>> BEGIN Data block
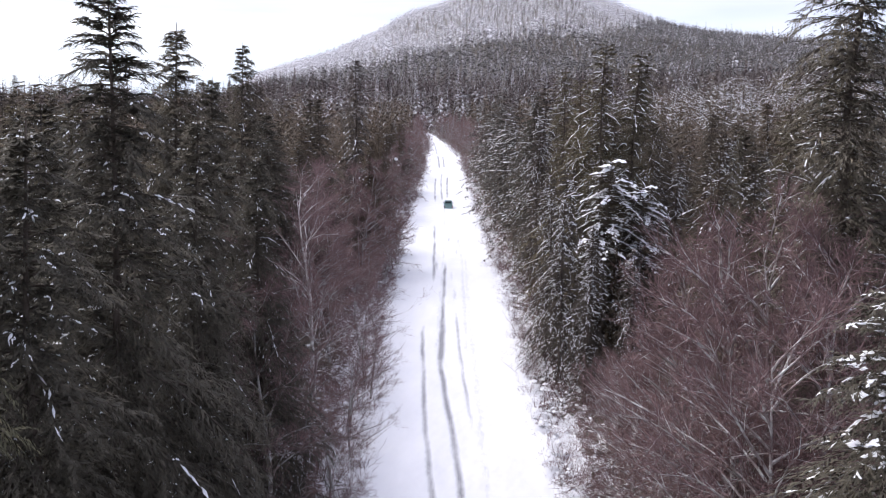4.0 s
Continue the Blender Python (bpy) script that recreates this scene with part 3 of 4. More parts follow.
# trees that stand out, each in its place
LANDMARKS = [
    (spire[0], 13.8, 39.2, 28.9, 1.0), (near_kinds[1], -8.9, 28.0, 22.4, 0.8), (near_kinds[2], -8.6, 22.6, 19.6, 0.9), (near_kinds[0], -12.0, 23.0, 20.6, 0.9),
    (near_kinds[2], -10.9, 40.0, 22.6, 0.7), (near_kinds[2], -8.4, 33.5, 19.4, 0.8), (near_dull[0], -8.6, 17.6, 20.3, 0.9), (near_dull[0], -6.2, 14.5, 20.4, 0.8),
    (near_kinds[0], -13.4, 34.0, 19.5, 0.8), (near_kinds[2], -9.0, 45.0, 17.5, 0.8), (near_snowy[0], 9.5, 25.0, 16.0, 1.4), (near_snowy[1], 13.6, 27.0, 17.0, 1.1), (near_snowy[0], 12.0, 21.5, 14.5, 1.1),
    (near_kinds[0], -13.6, 60.6, 23.2, 0.6), (near_kinds[1], -12.6, 51.0, 20.6, 0.75), (mid_snowy[0], -13.8, 120.0, 24.5, 0.8),
    (laden_tree[0], 10.7, 75.4, 15.5, 1.3), (laden_tree[0], 13.4, 76.0, 13.7, 1.2), (lined[0], 10.6, 80.0, 24.6, 0.85), (lined[1], 13.4, 80.6, 24.2, 0.85), (lined[0], 9.4, 84.5, 22.0, 0.8),
    (speckled[0], 6.9, 70.0, 16.5, 0.75), (near_kinds[1], 15.8, 93.0, 23.0, 0.75), (near_snowy[1], 8.0, 117.0, 21.0, 0.85), (lined[1], 10.3, 106.0, 23.6, 0.8),
    (speckled[1], 8.2, 64.5, 12.0, 0.9), (speckled[0], 6.6, 76.5, 15.0, 0.75), (flecked[0], 13.6, 55.5, 18.6, 0.8), (lined[1], 17.0, 49.5, 16.5, 0.95), (lined[0], 11.5, 48.0, 14.0, 0.95),
    (flecked[1], 17.5, 62.0, 17.5, 0.85), (lined[0], 20.5, 56.0, 17.0, 0.9), (speckled[0], 10.4, 61.0, 11.0, 0.95),
    (near_kinds[2], 22.0, 47.0, 20.0, 0.9), (near_kinds[1], 21.0, 34.0, 20.0, 0.9),
]
for kind, x, y, h, sp in LANDMARKS:
    plant(kind, x, y, h, sp)


def clear(x, y, gap):
    return all((x - a) ** 2 + (y - b) ** 2 > gap * gap for a, b in stand[-700:])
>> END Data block
Every line containing the string "that" must be listed.

* _Full answer_:
Continue the Blender Python (bpy) script that recreates this scene with part 3 of 4. More parts follow.
# trees that stand out, each in its place